• STATED PROBLEM:
The data below holds a line containing "for curve in" and a line containing "scene.view_settings.keyframe_insert(path, frame=frame(t))"; please quote exactly those two lines and every line between them, and nothing else.

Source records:
----

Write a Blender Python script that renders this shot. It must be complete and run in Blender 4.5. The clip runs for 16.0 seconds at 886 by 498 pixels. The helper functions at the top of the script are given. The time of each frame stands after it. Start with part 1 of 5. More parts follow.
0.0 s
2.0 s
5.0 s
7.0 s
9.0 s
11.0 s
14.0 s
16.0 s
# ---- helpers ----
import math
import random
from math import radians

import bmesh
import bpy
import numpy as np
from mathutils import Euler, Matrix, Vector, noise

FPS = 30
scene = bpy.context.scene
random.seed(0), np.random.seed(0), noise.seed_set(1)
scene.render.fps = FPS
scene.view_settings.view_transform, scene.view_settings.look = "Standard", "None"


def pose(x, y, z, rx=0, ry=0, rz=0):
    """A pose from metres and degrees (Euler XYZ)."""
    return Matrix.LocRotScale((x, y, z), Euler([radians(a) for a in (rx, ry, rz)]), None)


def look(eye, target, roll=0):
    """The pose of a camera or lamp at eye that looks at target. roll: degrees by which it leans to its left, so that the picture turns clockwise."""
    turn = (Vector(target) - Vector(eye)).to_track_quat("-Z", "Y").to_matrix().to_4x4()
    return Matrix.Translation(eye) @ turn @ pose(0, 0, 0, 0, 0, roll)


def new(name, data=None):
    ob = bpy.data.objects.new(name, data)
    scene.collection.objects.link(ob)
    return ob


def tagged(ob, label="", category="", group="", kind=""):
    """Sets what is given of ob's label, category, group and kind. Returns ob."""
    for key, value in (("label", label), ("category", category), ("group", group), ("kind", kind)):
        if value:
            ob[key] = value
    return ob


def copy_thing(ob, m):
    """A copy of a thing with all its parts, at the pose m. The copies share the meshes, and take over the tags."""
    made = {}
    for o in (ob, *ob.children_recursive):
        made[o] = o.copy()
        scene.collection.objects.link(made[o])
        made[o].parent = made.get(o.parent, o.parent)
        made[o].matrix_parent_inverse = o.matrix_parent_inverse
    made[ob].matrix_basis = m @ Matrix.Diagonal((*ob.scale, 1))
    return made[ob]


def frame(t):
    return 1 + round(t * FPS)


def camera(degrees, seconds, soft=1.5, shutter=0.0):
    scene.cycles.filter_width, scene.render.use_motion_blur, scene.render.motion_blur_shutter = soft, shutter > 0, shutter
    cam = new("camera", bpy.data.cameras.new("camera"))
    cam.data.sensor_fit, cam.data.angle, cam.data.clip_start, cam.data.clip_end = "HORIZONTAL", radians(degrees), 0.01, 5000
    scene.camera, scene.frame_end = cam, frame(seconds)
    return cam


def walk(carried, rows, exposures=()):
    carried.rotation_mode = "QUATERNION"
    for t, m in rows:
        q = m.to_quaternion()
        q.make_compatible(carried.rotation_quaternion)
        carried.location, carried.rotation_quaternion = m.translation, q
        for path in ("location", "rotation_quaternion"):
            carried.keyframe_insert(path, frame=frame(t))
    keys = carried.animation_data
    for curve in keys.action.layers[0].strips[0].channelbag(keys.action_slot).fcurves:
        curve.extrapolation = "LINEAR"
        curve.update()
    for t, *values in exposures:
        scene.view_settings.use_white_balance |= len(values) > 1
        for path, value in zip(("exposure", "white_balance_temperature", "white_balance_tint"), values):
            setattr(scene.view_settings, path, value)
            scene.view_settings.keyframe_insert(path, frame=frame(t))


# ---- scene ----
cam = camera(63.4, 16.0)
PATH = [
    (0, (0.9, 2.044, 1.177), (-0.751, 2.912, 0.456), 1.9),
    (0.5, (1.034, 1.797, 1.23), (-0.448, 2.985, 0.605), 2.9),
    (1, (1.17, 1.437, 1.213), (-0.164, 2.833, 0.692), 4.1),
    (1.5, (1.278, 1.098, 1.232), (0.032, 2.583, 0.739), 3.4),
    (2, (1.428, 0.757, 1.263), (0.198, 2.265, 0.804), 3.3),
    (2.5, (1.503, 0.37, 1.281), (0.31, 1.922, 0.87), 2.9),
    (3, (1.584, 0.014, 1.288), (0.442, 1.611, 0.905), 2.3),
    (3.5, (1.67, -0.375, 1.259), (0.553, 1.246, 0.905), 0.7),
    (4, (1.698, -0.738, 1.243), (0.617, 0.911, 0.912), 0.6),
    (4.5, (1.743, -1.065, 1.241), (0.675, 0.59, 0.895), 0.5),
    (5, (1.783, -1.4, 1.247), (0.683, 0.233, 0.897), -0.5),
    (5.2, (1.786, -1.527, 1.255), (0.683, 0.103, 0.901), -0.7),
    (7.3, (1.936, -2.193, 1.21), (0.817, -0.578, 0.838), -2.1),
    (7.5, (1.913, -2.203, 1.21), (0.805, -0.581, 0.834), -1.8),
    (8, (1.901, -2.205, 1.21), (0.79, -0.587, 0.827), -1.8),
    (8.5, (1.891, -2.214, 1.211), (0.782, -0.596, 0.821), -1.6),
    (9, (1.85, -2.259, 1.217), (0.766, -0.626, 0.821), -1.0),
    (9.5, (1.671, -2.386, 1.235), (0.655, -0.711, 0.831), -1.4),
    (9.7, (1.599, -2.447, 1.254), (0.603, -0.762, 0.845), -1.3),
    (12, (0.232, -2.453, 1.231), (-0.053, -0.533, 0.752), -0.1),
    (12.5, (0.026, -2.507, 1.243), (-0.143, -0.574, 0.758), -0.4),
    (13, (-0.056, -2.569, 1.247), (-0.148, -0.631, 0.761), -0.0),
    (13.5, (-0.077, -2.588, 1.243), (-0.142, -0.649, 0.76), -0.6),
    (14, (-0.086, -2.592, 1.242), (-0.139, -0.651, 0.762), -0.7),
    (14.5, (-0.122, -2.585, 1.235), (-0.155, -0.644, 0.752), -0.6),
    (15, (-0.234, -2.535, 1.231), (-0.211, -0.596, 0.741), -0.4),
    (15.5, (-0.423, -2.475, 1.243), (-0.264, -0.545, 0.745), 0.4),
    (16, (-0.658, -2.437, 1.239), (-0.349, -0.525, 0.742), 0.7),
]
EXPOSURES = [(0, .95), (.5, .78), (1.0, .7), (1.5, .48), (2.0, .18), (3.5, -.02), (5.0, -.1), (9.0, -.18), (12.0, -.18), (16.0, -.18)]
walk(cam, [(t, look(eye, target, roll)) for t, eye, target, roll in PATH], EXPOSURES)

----

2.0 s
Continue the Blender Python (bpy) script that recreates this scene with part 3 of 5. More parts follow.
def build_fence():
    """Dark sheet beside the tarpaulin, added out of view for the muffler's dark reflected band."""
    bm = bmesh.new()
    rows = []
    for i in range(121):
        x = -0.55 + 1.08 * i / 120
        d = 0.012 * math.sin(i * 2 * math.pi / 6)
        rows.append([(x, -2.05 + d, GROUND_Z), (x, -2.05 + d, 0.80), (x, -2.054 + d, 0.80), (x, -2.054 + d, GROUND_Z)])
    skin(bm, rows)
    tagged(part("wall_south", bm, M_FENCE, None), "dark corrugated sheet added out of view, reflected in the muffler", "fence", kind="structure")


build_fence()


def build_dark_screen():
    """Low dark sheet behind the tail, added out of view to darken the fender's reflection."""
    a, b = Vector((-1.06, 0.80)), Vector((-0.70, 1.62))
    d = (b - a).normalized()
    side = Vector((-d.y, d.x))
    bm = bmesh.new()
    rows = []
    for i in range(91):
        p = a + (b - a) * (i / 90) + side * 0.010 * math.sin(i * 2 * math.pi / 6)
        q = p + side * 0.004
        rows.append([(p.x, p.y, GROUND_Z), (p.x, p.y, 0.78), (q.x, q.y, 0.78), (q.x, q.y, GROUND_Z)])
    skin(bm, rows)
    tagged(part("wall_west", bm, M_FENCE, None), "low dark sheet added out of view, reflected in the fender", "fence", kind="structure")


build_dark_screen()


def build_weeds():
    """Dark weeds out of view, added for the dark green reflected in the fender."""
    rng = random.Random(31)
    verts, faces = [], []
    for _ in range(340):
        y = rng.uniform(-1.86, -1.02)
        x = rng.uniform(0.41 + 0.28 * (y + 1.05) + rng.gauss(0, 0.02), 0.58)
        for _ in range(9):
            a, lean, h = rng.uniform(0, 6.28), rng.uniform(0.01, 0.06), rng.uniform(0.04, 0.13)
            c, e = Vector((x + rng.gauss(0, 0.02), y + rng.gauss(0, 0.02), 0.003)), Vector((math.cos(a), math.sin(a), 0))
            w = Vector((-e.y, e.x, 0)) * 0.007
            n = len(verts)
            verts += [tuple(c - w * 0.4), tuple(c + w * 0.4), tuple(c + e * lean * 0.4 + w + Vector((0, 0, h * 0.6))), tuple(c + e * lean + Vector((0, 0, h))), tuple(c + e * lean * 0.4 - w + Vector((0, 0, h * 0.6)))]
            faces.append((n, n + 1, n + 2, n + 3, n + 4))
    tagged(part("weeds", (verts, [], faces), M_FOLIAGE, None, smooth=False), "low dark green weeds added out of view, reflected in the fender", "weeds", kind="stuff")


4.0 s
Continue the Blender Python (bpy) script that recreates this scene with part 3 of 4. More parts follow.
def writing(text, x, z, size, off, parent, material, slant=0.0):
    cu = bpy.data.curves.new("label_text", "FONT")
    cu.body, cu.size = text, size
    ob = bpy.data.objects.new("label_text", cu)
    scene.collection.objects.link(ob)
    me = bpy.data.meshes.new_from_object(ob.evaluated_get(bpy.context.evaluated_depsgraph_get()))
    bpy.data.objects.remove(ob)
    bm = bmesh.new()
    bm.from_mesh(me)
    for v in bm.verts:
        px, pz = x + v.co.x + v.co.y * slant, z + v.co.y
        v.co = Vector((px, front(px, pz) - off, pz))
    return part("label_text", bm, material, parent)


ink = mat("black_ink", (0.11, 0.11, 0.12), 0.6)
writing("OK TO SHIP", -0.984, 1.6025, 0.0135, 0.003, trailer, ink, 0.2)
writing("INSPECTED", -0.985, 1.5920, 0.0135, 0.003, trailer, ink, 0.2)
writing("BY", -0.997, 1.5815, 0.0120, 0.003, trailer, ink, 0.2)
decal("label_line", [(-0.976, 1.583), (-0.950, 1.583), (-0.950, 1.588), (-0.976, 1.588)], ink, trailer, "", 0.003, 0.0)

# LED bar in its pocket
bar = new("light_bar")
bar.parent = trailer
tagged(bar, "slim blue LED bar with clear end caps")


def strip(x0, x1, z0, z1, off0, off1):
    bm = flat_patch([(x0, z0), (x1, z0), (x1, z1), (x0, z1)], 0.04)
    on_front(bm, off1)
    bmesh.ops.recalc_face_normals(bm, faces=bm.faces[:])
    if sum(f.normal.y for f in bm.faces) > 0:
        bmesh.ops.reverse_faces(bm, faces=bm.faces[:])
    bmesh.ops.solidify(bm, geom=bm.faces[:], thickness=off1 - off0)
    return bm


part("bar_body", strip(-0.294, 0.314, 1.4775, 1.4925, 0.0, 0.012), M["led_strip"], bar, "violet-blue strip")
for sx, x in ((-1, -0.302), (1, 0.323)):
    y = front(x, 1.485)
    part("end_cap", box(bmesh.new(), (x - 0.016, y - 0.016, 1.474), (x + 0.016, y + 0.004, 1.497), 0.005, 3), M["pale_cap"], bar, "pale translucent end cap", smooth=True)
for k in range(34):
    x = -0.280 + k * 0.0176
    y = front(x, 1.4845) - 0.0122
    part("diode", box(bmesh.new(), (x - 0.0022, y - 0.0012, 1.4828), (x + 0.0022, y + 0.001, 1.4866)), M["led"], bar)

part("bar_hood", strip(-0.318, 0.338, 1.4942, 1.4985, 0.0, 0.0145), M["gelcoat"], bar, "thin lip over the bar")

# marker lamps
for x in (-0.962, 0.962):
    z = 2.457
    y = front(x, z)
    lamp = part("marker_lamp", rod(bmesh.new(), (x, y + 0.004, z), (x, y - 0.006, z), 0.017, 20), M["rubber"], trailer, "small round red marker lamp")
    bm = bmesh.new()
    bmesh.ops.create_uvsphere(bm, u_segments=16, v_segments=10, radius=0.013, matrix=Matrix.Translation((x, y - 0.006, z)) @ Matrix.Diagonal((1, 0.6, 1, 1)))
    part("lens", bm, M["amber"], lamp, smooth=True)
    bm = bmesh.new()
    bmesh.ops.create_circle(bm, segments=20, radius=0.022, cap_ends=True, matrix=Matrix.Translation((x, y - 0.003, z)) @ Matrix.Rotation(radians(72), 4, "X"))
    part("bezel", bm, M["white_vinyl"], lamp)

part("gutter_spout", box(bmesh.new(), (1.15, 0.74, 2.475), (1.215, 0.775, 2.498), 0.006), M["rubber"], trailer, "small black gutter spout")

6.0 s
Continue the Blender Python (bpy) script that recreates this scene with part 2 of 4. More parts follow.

----

• FULL SOLUTION:
    for curve in keys.action.layers[0].strips[0].channelbag(keys.action_slot).fcurves:
        curve.extrapolation = "LINEAR"
        curve.update()
    for t, *values in exposures:
        scene.view_settings.use_white_balance |= len(values) > 1
        for path, value in zip(("exposure", "white_balance_temperature", "white_balance_tint"), values):
            setattr(scene.view_settings, path, value)
            scene.view_settings.keyframe_insert(path, frame=frame(t))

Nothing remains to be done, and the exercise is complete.